After a brief period of German occupation during World War II, the Soviet administration began its collectivisation and planned economy models in earnest after 1945; repression and deportations also continued. After the death of Stalin, and de-Stalinisation under Khrushchev, many people were allowed to return home, but found themselves still limited in their rights and considered ‘enemies of the people’. Young Bessarabians continued to be sent all over the Soviet Union to work in industrial facilities or to join the army and fight, for example during the War in Afghanistan in the 1980s.
Liberalisation of Moldavian society occurred under Gorbachev: perestroika and glasnost created ripe conditions for nationalist movements which had been suppressed under previous Soviet leaders, and Romanian cultural and historical values were championed once again in the region. Some, however, particularly those on the left bank of the Dniester, perceived a possible reunion with Romania as a danger. The tension was particularly raised in the late 1980s, when the Latin alphabet was officially adopted in the Moldavian SSR and Moldovan was adopted as the official language. In September 1990, Transnistria declared itself to be a Soviet Republic - as did the region of Gagauzia. Gorbachev made attempts to keep the whole Moldavian SSR together and within the USSR, but his task was complicated by the fact that the USSR itself was now in its death throes.
Attempting to keep the USSR together, Gorbachev conceived of the ‘New Union Treaty’, to be signed by all republics. However, the leadership of the Moldavian SSR at the time, along with other Baltic and Caucasian republics, took no part in drafting the treaty and boycotted the subsequent referendum, held in March 1991 and designed to indicate popular support for the project. Lithuania had already declared its independence from the USSR a year earlier, in March 1990, and this had further encouraged national emancipation movements in other republics. Democratic elections took place in Moldova in early 1991 and, in June, the newly elected Moldovan parliament declared its sovereignty. This act caused parliamentary deputies from the left bank of the Dniester to walk out, as they considered this act too pro-Romanian, or anti-Soviet.
Meanwhile, a dramatic attempt to forcefully maintain the central power of the USSR was made in Moscow in August 1991: this was a failed coup, which was not supported by the majority of the leaders of the Soviet republics, including those in Moldova’s capital, Chișinău. The failure of the coup paved the way for Moldova’s declaration of independence, which was announced on 27 August 1991.
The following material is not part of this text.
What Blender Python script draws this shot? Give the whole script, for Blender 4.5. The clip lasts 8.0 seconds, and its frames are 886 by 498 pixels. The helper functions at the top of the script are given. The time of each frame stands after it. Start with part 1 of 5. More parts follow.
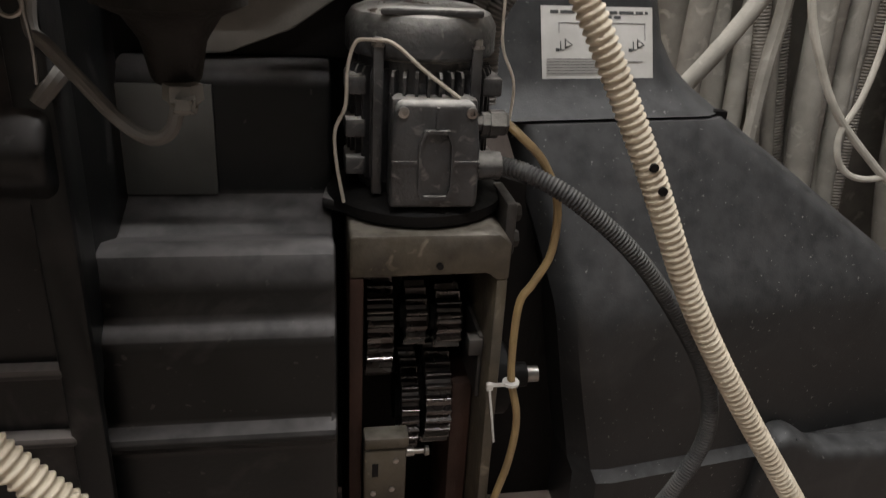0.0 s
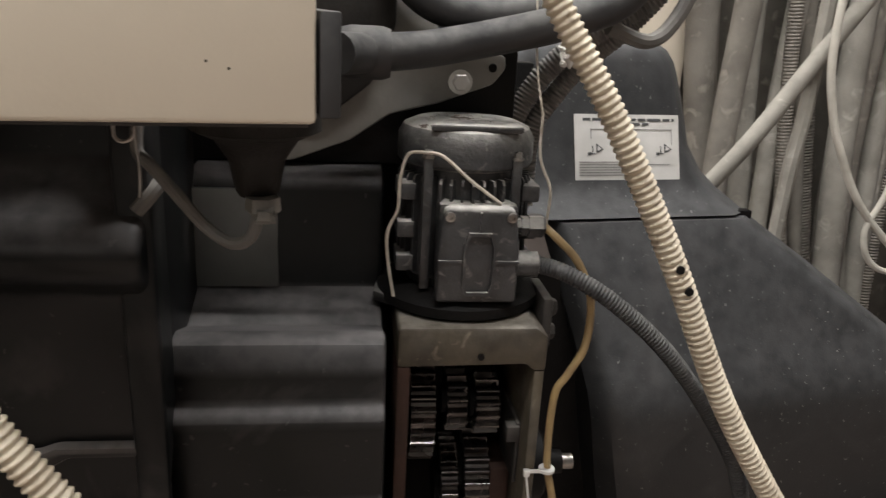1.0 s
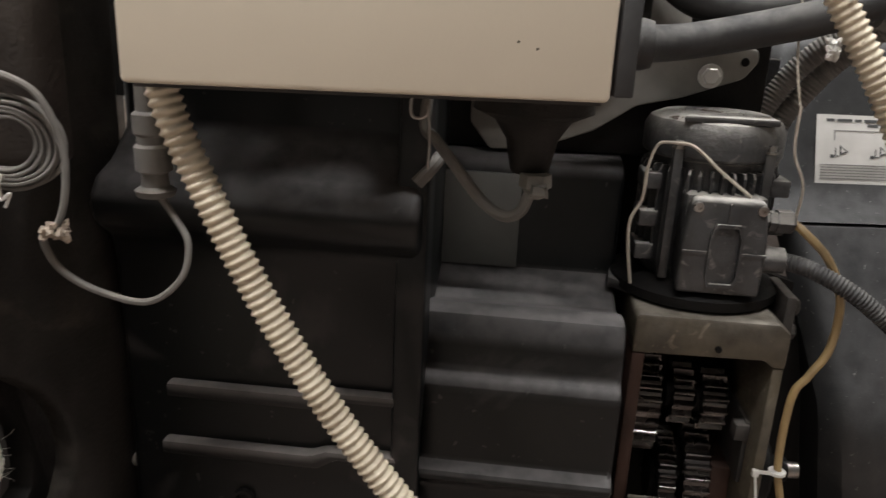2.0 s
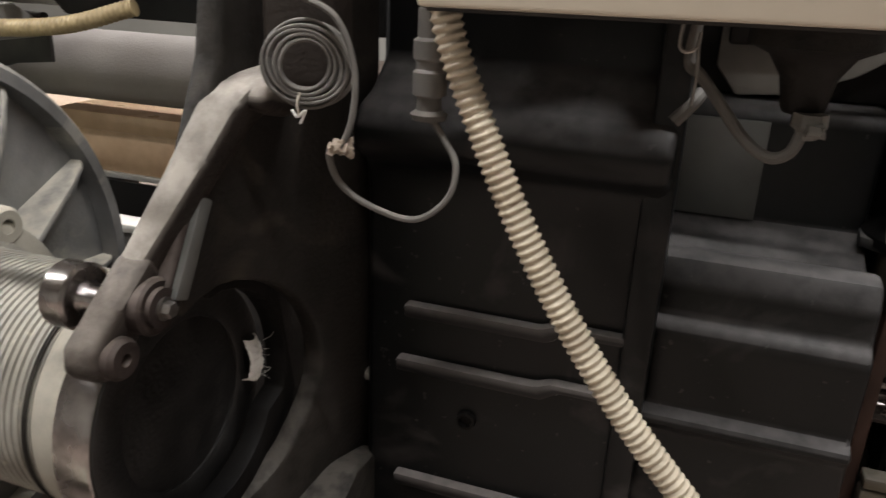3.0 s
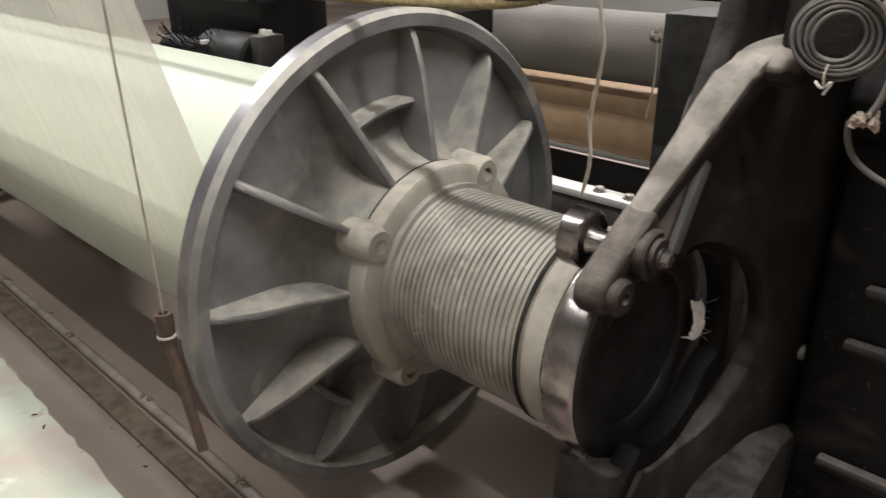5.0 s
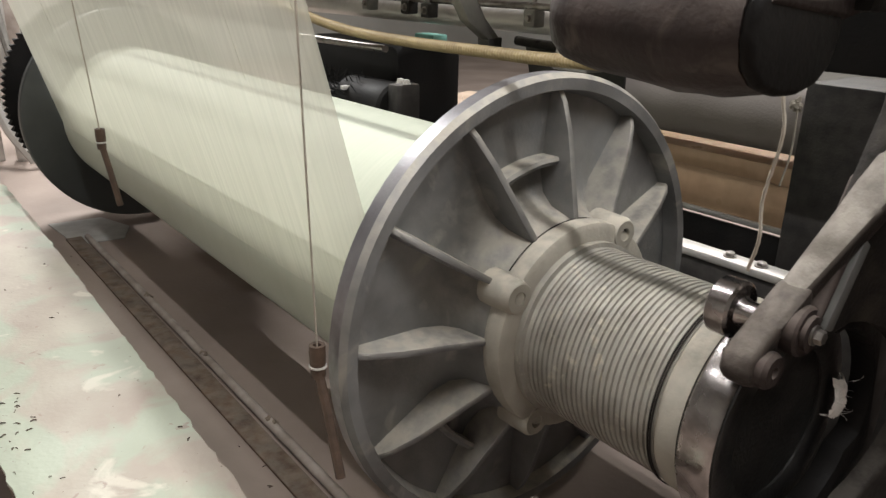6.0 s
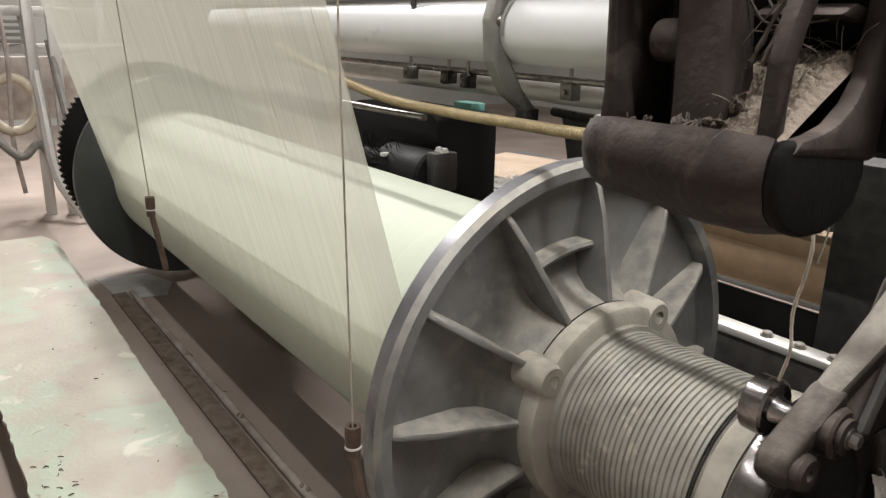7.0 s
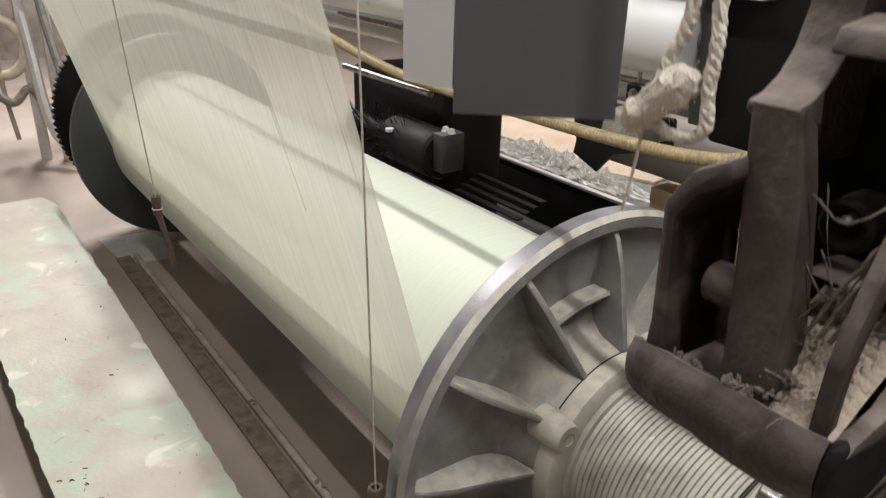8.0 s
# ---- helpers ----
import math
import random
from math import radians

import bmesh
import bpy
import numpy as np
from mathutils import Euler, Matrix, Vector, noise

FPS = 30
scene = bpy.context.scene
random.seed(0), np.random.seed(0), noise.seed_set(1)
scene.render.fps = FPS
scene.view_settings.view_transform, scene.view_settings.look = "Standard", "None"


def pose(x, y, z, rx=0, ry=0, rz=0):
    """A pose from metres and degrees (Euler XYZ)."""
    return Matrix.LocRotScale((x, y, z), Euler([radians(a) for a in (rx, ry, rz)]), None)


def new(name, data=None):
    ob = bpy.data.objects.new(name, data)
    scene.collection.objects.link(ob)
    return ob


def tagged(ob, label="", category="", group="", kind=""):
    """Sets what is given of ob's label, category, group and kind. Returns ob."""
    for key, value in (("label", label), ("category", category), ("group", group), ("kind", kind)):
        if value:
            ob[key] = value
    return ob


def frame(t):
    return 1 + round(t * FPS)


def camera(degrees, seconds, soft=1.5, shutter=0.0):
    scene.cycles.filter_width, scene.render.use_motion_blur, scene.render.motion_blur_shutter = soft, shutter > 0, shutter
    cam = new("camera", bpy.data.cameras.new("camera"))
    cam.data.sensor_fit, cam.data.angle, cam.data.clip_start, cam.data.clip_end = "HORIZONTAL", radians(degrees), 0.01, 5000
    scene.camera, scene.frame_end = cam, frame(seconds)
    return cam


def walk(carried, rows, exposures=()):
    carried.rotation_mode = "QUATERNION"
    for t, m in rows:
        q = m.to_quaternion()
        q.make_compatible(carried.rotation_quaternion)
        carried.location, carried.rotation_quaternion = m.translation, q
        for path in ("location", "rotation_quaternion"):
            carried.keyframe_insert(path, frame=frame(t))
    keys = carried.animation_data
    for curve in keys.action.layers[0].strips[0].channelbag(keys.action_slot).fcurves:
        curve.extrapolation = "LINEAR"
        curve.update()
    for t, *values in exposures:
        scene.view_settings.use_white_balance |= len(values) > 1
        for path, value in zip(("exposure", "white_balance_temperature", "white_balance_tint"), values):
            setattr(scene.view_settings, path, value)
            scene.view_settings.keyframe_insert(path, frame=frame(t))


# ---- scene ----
cam = camera(60.99, 8.0, soft=1.3, shutter=0.25)
# seconds, eye, then heading (left), tilt (up) and lean in degrees
PATH = [
    (0, -0.0008, -0.0487, 1.0271, -10.416, -23.555, 3.257),
    (0.5, 0.0007, -0.0850, 1.0561, -10.141, -19.682, 3.049),
    (1, -0.0279, -0.1103, 1.0717, -7.616, -17.682, 3.054),
    (1.5, -0.0899, -0.1369, 1.0670, -1.308, -17.338, 3.327),
    (1.7, -0.1054, -0.1479, 1.0598, 1.592, -17.231, 3.100),
    (2.8, -0.1860, -0.1974, 1.0206, 15.904, -20.105, 2.304),
    (3, -0.2067, -0.2071, 1.0154, 18.629, -20.796, 2.383),
    (3.5, -0.2447, -0.2500, 1.0099, 24.397, -22.385, 1.793),
    (4, -0.2753, -0.2846, 1.0043, 31.208, -23.344, 0.773),
    (4.5, -0.3043, -0.3147, 1.0097, 37.528, -23.712, 0.171),
    (5, -0.3318, -0.3642, 1.0172, 43.905, -23.102, -0.207),
    (6.3, -0.3506, -0.4590, 1.0622, 52.766, -18.743, 1.567),
    (6.5, -0.3488, -0.4662, 1.0738, 53.373, -17.838, 1.615),
    (7, -0.3451, -0.4477, 1.1051, 54.498, -16.358, 1.245),
    (7.5, -0.3778, -0.4246, 1.1589, 55.398, -17.160, 0.749),
    (8, -0.4375, -0.4353, 1.3293, 53.835, -23.692, 1.514),
]
walk(cam, [(t, pose(x, y, z, 0, 0, yaw) @ pose(0, 0, 0, 90 + tilt) @ pose(0, 0, 0, 0, 0, lean)) for t, x, y, z, yaw, tilt, lean in PATH], exposures=[(0, -0.24), (0.5, 0.04), (1.2, 0.15), (2.5, 0.08), (5.0, 0.0), (6.5, -0.16), (8, -0.16)])

# ---- world and lamps ----
world = bpy.data.worlds.new("world")
scene.world = world
world.use_nodes = True
wn = world.node_tree.nodes
wn["Background"].inputs[0].default_value = (0.9, 0.95, 1.0, 1)
wn["Background"].inputs[1].default_value = 0.004


def tube_lamp(x, y, z, length, watts, turn=0.0):
    data = bpy.data.lights.new("tube_light", "AREA")
    data.shape, data.size, data.size_y, data.energy = "RECTANGLE", length, 0.036, watts
    data.color = (0.985, 0.975, 0.96)
    ob = new("tube_light", data)
    ob.matrix_world = pose(x, y, z, 0, 0, turn)
    return ob


# Only the y -0.30 tubes follow from shadows; the rest are added unseen fill.
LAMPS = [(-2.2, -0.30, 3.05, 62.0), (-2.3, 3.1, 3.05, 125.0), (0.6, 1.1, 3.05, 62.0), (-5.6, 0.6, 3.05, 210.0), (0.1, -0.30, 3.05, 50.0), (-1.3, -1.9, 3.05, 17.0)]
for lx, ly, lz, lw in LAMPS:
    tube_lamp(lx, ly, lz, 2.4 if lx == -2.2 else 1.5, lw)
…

Consolidating the newly independent state was difficult due to the two separatist regions which were still being supported by Moscow. The Gagauz case was resolved peacefully with the creation of an autonomous region within Moldova, but in Tiraspol, continued narratives of inter-ethnic tensions, Moldova as an aggressor state, and the Romanianisation of the region, meant that the Transnistrian issue developed into a military conflict in the early 1990s. According to Transnistrian historians, Chișinău started the war by attacking the cities of Dubăsari and Bender, where earlier there had been minor clashes between the Moldavian police and the Transnistrian militia (Yakovlev, 1993; Valovoy, 1993; Rudenko, 1995; Babilunga & Bomeshko, 1998, 2005). Other sources maintain that the conflict was provoked by local separatist groups supported by Cossacks from the Russian army. Indisputable is the fact that the separatist forces were supported militarily by the 14th Russian army, which had been stationed there since the Soviet period (Cerba, 2016; Gribincea, 2020). The war caused casualties on both sides of the Dniester, destroyed villages and urban districts, and displaced thousands of people. The hostilities ended with the signing of a ceasefire agreement on 21 July 1992 in Moscow between the president of Moldova, Mircea Snegur, and the president of the Russian Federation, Boris Yeltsin.
Although more than 30 years have passed since the signing of this agreement, the war and its resolution remain open topics in society; the war endures in the media, schools, and collective memory (Serebrian, 2024). Since the end of the military conflict, the Tiraspol administration has built its own government, military, banking, and educational systems, etc. The negotiations for a peaceful solution and territorial reunification with the Republic of Moldova have failed, and the Tiraspol administration still harbours a desire for independence. Russia stated in 1995 that it would withdraw its army and ammunition from Transnistria, but this process is “delayed” indefinitely; appeals from Moldova to Russia at various meetings of the United Nations, Council of Europe, OSCE, and the EU have not changed the situation, despite Transnistria not being recognised on the international stage. Thus, the state of conflict between Chișinău and Tiraspol remains current, and Russia's war against Ukraine has further complicated the situation in the region, exacerbating concerns about Moscow’s territorial ambitions in the region.